HP’s write-down of EDS might have resulted in just a paper loss – the firm didn’t actually lose $9bn in cash – but it provides an insight into how a decade of mismanagement has left HP in a bad situation. The fact is that HP cannot lay the blame on diminishing PC sales because its enterprise business, printing and services divisions all reported losses, too. For HP to write down the purchase of EDS, a company it paid $13.9bn for just four years ago, strongly suggests that those who were at the helm of HP in the run-up to that acquisition simply had no clue as to how much EDS was really worth and how to incorporate the company into HP. The value of any company can go down over time – just look at AOL, Microsoft or Yahoo – but for an established business such as EDS to be overvalued by almost $10bn just four years after being acquired is nothing short of gross incompetence by HP in both the purchase and the subsequent handling of the firm once it became a part of HP.

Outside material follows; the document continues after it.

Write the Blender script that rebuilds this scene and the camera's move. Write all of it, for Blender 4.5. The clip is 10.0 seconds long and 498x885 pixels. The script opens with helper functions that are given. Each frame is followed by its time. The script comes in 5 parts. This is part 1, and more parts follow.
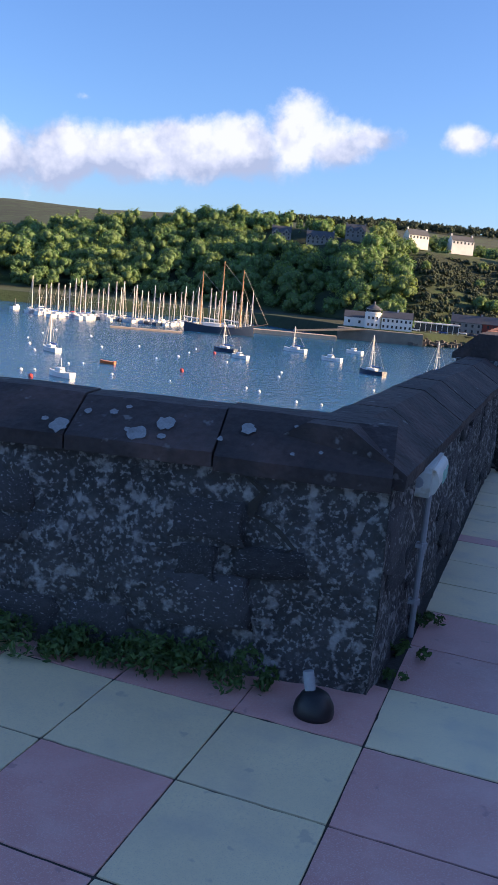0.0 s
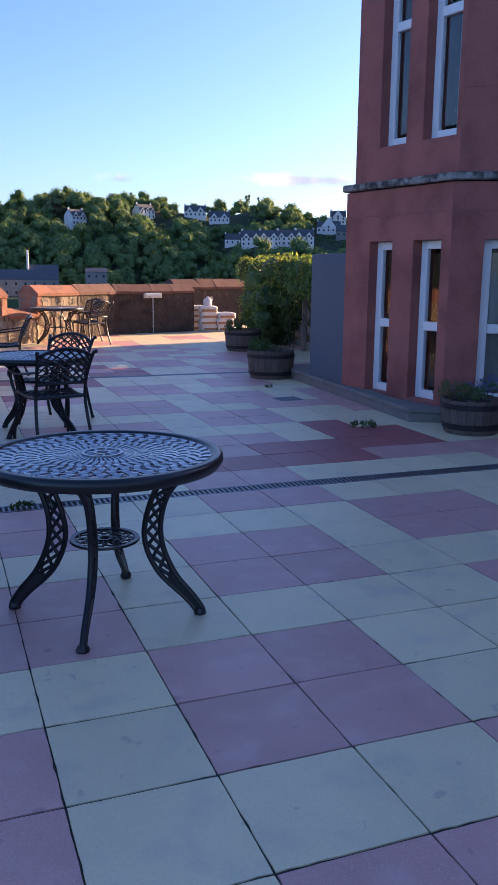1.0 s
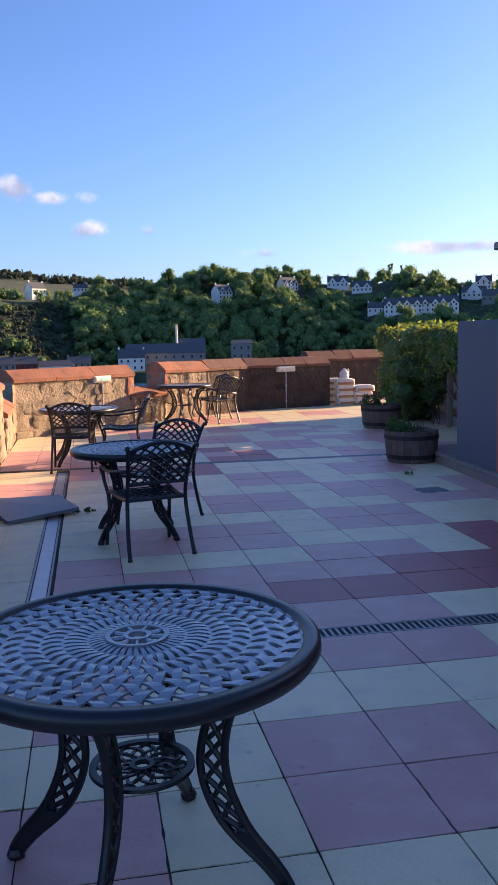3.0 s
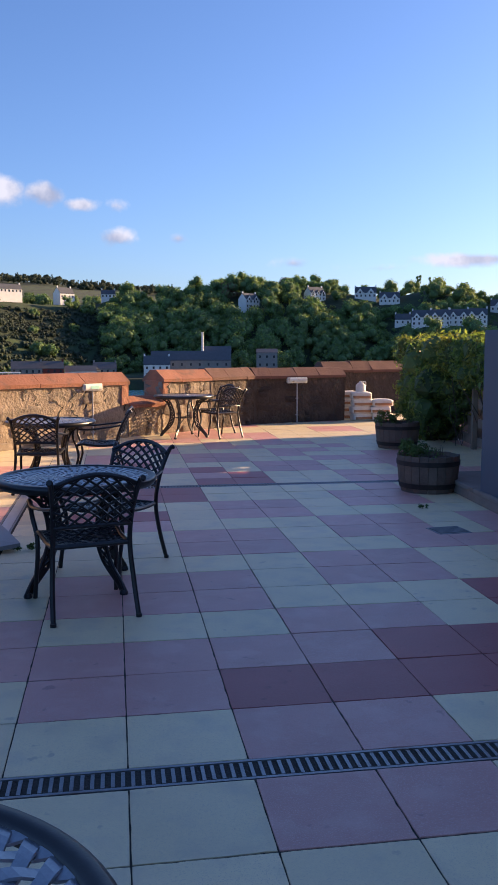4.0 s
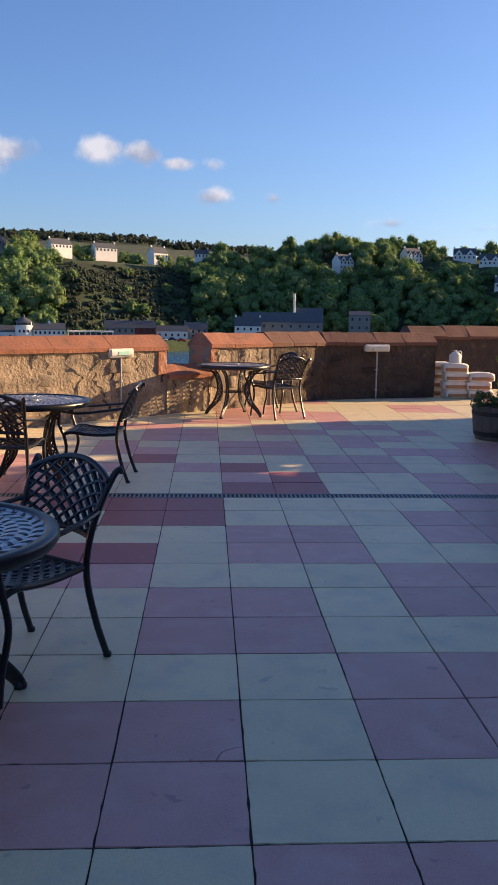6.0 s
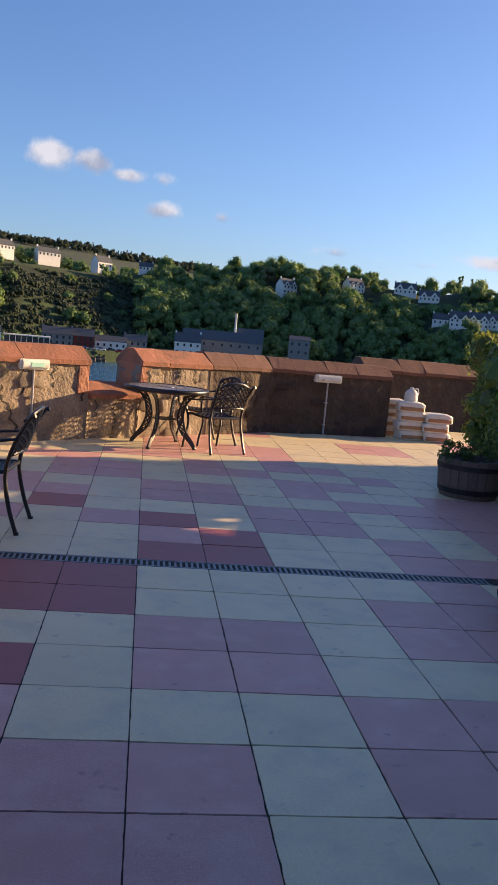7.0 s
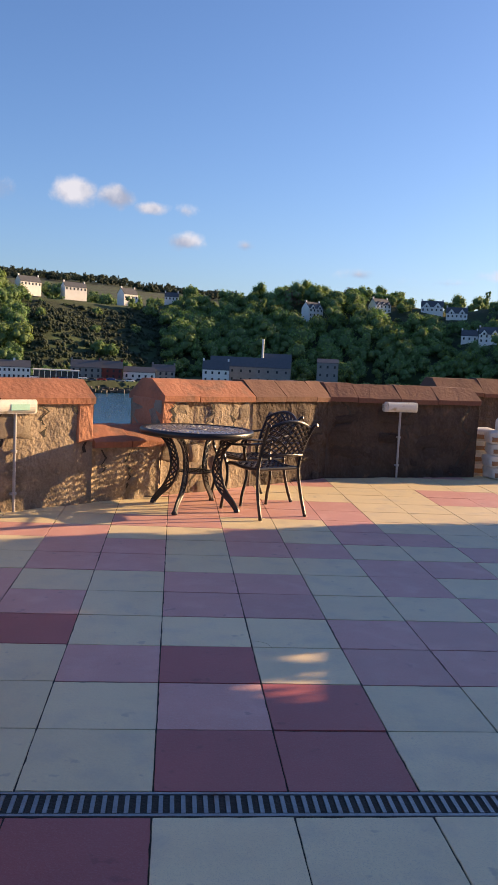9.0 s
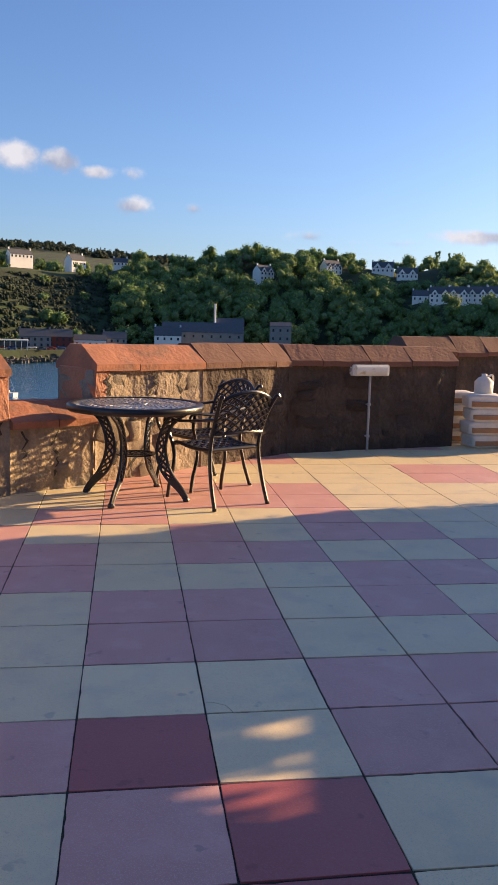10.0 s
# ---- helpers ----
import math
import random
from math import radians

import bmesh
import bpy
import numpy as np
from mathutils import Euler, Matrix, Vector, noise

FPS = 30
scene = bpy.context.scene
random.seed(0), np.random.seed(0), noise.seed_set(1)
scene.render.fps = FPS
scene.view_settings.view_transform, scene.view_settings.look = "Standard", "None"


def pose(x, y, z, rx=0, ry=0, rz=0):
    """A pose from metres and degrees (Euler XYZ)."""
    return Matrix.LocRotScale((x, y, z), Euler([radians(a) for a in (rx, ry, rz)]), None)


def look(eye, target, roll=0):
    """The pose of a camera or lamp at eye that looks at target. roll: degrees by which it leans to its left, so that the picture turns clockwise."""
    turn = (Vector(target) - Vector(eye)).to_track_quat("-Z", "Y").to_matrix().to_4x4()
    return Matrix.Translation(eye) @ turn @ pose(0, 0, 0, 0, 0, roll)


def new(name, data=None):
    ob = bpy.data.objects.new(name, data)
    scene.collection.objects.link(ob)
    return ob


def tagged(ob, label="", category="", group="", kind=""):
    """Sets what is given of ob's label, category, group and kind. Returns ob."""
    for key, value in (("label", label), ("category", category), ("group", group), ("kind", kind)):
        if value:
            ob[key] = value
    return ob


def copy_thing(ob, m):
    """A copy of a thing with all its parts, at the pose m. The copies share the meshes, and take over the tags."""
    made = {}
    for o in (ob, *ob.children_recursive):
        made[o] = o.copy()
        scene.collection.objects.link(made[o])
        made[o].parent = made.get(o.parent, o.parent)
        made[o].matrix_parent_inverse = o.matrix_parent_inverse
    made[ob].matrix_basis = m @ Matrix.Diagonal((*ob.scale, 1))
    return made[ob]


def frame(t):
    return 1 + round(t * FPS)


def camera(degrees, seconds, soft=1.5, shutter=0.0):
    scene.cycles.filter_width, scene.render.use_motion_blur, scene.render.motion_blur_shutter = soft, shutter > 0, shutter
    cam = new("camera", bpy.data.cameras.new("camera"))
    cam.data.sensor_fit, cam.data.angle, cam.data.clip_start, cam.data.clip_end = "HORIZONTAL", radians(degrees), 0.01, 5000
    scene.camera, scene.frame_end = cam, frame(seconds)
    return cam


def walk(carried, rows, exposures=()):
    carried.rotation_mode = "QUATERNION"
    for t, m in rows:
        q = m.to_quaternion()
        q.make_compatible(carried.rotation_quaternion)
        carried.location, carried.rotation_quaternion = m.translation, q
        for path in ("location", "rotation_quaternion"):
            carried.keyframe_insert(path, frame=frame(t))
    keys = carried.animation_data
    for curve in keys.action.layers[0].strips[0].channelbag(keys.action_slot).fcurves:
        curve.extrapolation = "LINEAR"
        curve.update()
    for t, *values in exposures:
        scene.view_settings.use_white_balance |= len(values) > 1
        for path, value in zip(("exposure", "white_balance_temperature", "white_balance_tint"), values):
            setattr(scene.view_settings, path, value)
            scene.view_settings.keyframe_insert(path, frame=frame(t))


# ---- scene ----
cam = camera(33.2, 10.0)
PATH = [
    (0, (-2.321, -11.604, 1.435), (-2.968, -9.748, 1.064), 5.2),
    (0.2, (-2.181, -11.585, 1.458), (-2.417, -9.634, 1.087), 3.1),
    (0.4, (-2.113, -11.619, 1.469), (-2.006, -9.658, 1.089), 1.9),
    (0.5, (-2.101, -11.641, 1.484), (-1.854, -9.695, 1.095), 1.6),
    (0.7, (-2.08, -11.684, 1.501), (-1.612, -9.78, 1.104), 0.8),
    (1, (-2.062, -11.726, 1.505), (-1.371, -9.893, 1.102), 0.5),
    (1.5, (-2.119, -11.734, 1.505), (-1.395, -9.915, 1.093), 2.2),
    (2, (-1.965, -11.464, 1.468), (-1.319, -9.602, 1.126), 2.9),
    (2.5, (-1.767, -11.028, 1.535), (-1.289, -9.103, 1.277), 0.4),
    (2.7, (-1.681, -10.835, 1.548), (-1.26, -8.895, 1.308), -0.5),
    (3.8, (-1.028, -9.557, 1.558), (-0.714, -7.597, 1.315), -0.9),
    (4, (-0.922, -9.264, 1.534), (-0.608, -7.301, 1.314), -0.0),
    (4.5, (-0.687, -8.575, 1.523), (-0.371, -6.609, 1.334), 2.0),
    (5, (-0.481, -7.93, 1.517), (-0.246, -5.96, 1.263), 2.0),
    (5.2, (-0.401, -7.676, 1.516), (-0.251, -5.703, 1.223), 1.7),
    (6.3, (-0.107, -6.224, 1.507), (-0.007, -4.251, 1.196), 0.8),
    (6.5, (-0.112, -5.883, 1.515), (0.018, -3.904, 1.252), 0.9),
    (7, (-0.042, -5.133, 1.506), (0.217, -3.167, 1.247), 5.3),
    (7.5, (-0.059, -4.527, 1.457), (0.056, -2.545, 1.214), 2.7),
    (8, (-0.04, -3.856, 1.444), (0.006, -1.87, 1.213), 2.8),
    (8.5, (-0.049, -3.137, 1.413), (0.042, -1.152, 1.191), 0.9),
    (9, (0.019, -2.479, 1.438), (0.201, -0.498, 1.234), 2.8),
    (9.5, (0.055, -1.906, 1.415), (0.265, 0.069, 1.179), 1.5),
    (10, (0.167, -1.284, 1.388), (0.457, 0.675, 1.105), 1.5),
]
walk(cam, [(t, look(eye, target, roll)) for t, eye, target, roll in PATH], [(0, 1.62, 5550, 22), (0.6, 1.78, 5620, 30), (2.2, 1.82, 5620, 30), (2.7, 1.68, 5620, 28), (4.5, 1.4, 5750, 24), (6.5, 1.25, 5850, 21), (10, 1.32, 6000, 21)])

# ---- world, sun ----
SUN_DIR = Vector((0.949 * math.cos(radians(15.2)), 0.315 * math.cos(radians(15.2)), math.sin(radians(15.2))))
sun = new("sun", bpy.data.lights.new("sun", "SUN"))
sun.data.energy, sun.data.angle, sun.data.color = 5.0, radians(0.6), (1.0, 0.65, 0.27)
sun.matrix_world = look(SUN_DIR * 60, (0, 0, 0))

world = bpy.data.worlds.new("world")
scene.world = world
world.use_nodes = True
wn, wl = world.node_tree.nodes, world.node_tree.links
wn.clear()


def wnode(kind, **values):
    n = wn.new(kind)
    for key, value in values.items():
        n.inputs[int(key[1:])].default_value = value
    return n


def wmath(op, a, b=None):
    n = wn.new("ShaderNodeMath")
    n.operation = op
    n.use_clamp = False
    for k, v in enumerate((a, b)):
        if v is None:
            continue
        if isinstance(v, (int, float)):
            n.inputs[k].default_value = v
        else:
            wl.new(v, n.inputs[k])
    return n.outputs[0]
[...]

I don’t fully agree with the Inquirer’s viewpoint. But one fact remains: HP must demonstrate that it can manage a complex business based on IDOL, a technology which is not a spring chicken. The man who did manage Autonomy to almost $1 billion in sales is not longer with HP. In the history of enterprise search and content processing, Mike Lynch was unique. Perhaps the loss of that talent will continue to impact HP’s plans for a different approach to the market for Autonomy’s technology?

Life extension treatments are available, but these often do not work as expected and can be expensive. Most fail in the end.

Stephen E Arnold, September 25, 2012

Sponsored by Augmentext

Comments

2 Responses to “Deconstructing HP Autonomy and Its Eight Answers”

  1. Charlie Hull on September 26th, 2012 10:48 am

    As the HP/Autonomy story develops I feel more and more reminded of the end of the Wizard of Oz….the curtain is lifted and what is behind it is not anywhere as impressive and scary as everyone thought.

  2. Ellery Dyer on September 27th, 2012 9:08 am

    Why does a technology company turn into a “dump and run” marketing machine. Because the technology is not very good. It is really that simple.